**Exercise directions:** Give the listing below again in full, exactly as written.

**Data extract:**

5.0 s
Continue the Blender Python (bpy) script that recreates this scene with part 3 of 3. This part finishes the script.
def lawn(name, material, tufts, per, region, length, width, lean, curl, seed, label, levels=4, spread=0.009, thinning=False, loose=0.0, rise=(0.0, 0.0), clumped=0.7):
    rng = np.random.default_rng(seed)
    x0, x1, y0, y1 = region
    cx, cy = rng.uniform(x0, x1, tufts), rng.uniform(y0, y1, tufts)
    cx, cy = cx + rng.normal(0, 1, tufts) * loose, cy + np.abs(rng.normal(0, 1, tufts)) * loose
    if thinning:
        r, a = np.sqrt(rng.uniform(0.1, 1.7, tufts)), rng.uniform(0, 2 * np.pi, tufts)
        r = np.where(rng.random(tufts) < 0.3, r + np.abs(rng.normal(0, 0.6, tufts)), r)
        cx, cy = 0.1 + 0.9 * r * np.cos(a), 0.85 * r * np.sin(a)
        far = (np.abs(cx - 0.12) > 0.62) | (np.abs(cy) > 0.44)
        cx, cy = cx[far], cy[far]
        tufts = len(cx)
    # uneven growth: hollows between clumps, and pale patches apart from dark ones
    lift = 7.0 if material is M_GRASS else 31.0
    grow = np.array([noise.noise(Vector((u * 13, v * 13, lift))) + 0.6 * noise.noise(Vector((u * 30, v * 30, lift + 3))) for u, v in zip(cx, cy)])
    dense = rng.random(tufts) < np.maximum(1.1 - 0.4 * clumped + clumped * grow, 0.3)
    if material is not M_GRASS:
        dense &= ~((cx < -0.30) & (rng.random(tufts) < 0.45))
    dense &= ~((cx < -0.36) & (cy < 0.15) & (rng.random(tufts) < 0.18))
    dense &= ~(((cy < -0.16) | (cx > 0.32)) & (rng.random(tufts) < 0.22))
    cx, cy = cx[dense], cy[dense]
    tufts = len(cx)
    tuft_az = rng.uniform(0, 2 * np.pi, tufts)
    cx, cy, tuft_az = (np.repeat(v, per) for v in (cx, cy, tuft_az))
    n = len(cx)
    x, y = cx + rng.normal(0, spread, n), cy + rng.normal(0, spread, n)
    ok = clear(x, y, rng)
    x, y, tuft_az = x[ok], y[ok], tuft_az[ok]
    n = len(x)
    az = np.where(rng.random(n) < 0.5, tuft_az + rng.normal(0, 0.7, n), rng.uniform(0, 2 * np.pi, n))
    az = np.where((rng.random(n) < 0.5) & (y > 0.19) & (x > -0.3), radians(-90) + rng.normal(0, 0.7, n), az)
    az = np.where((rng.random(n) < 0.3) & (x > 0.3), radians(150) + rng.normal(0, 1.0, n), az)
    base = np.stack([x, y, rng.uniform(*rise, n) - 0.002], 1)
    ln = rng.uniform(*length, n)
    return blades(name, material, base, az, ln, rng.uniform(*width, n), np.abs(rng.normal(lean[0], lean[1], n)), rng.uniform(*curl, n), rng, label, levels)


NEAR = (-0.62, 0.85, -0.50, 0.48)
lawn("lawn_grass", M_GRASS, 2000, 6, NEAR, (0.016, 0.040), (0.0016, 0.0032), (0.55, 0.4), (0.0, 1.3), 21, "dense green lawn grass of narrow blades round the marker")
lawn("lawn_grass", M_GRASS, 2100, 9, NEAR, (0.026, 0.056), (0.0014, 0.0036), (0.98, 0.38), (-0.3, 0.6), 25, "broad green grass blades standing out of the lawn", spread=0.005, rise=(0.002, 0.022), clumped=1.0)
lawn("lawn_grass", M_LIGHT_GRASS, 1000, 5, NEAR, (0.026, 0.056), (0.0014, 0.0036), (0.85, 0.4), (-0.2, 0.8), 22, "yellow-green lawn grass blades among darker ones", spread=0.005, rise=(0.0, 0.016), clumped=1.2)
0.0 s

**Response to this exercise:**
5.0 s
Continue the Blender Python (bpy) script that recreates this scene with part 3 of 3. This part finishes the script.
def lawn(name, material, tufts, per, region, length, width, lean, curl, seed, label, levels=4, spread=0.009, thinning=False, loose=0.0, rise=(0.0, 0.0), clumped=0.7):
    rng = np.random.default_rng(seed)
    x0, x1, y0, y1 = region
    cx, cy = rng.uniform(x0, x1, tufts), rng.uniform(y0, y1, tufts)
    cx, cy = cx + rng.normal(0, 1, tufts) * loose, cy + np.abs(rng.normal(0, 1, tufts)) * loose
    if thinning:
        r, a = np.sqrt(rng.uniform(0.1, 1.7, tufts)), rng.uniform(0, 2 * np.pi, tufts)
        r = np.where(rng.random(tufts) < 0.3, r + np.abs(rng.normal(0, 0.6, tufts)), r)
        cx, cy = 0.1 + 0.9 * r * np.cos(a), 0.85 * r * np.sin(a)
        far = (np.abs(cx - 0.12) > 0.62) | (np.abs(cy) > 0.44)
        cx, cy = cx[far], cy[far]
        tufts = len(cx)
    # uneven growth: hollows between clumps, and pale patches apart from dark ones
    lift = 7.0 if material is M_GRASS else 31.0
    grow = np.array([noise.noise(Vector((u * 13, v * 13, lift))) + 0.6 * noise.noise(Vector((u * 30, v * 30, lift + 3))) for u, v in zip(cx, cy)])
    dense = rng.random(tufts) < np.maximum(1.1 - 0.4 * clumped + clumped * grow, 0.3)
    if material is not M_GRASS:
        dense &= ~((cx < -0.30) & (rng.random(tufts) < 0.45))
    dense &= ~((cx < -0.36) & (cy < 0.15) & (rng.random(tufts) < 0.18))
    dense &= ~(((cy < -0.16) | (cx > 0.32)) & (rng.random(tufts) < 0.22))
    cx, cy = cx[dense], cy[dense]
    tufts = len(cx)
    tuft_az = rng.uniform(0, 2 * np.pi, tufts)
    cx, cy, tuft_az = (np.repeat(v, per) for v in (cx, cy, tuft_az))
    n = len(cx)
    x, y = cx + rng.normal(0, spread, n), cy + rng.normal(0, spread, n)
    ok = clear(x, y, rng)
    x, y, tuft_az = x[ok], y[ok], tuft_az[ok]
    n = len(x)
    az = np.where(rng.random(n) < 0.5, tuft_az + rng.normal(0, 0.7, n), rng.uniform(0, 2 * np.pi, n))
    az = np.where((rng.random(n) < 0.5) & (y > 0.19) & (x > -0.3), radians(-90) + rng.normal(0, 0.7, n), az)
    az = np.where((rng.random(n) < 0.3) & (x > 0.3), radians(150) + rng.normal(0, 1.0, n), az)
    base = np.stack([x, y, rng.uniform(*rise, n) - 0.002], 1)
    ln = rng.uniform(*length, n)
    return blades(name, material, base, az, ln, rng.uniform(*width, n), np.abs(rng.normal(lean[0], lean[1], n)), rng.uniform(*curl, n), rng, label, levels)


NEAR = (-0.62, 0.85, -0.50, 0.48)
lawn("lawn_grass", M_GRASS, 2000, 6, NEAR, (0.016, 0.040), (0.0016, 0.0032), (0.55, 0.4), (0.0, 1.3), 21, "dense green lawn grass of narrow blades round the marker")
lawn("lawn_grass", M_GRASS, 2100, 9, NEAR, (0.026, 0.056), (0.0014, 0.0036), (0.98, 0.38), (-0.3, 0.6), 25, "broad green grass blades standing out of the lawn", spread=0.005, rise=(0.002, 0.022), clumped=1.0)
lawn("lawn_grass", M_LIGHT_GRASS, 1000, 5, NEAR, (0.026, 0.056), (0.0014, 0.0036), (0.85, 0.4), (-0.2, 0.8), 22, "yellow-green lawn grass blades among darker ones", spread=0.005, rise=(0.0, 0.016), clumped=1.2)
0.0 s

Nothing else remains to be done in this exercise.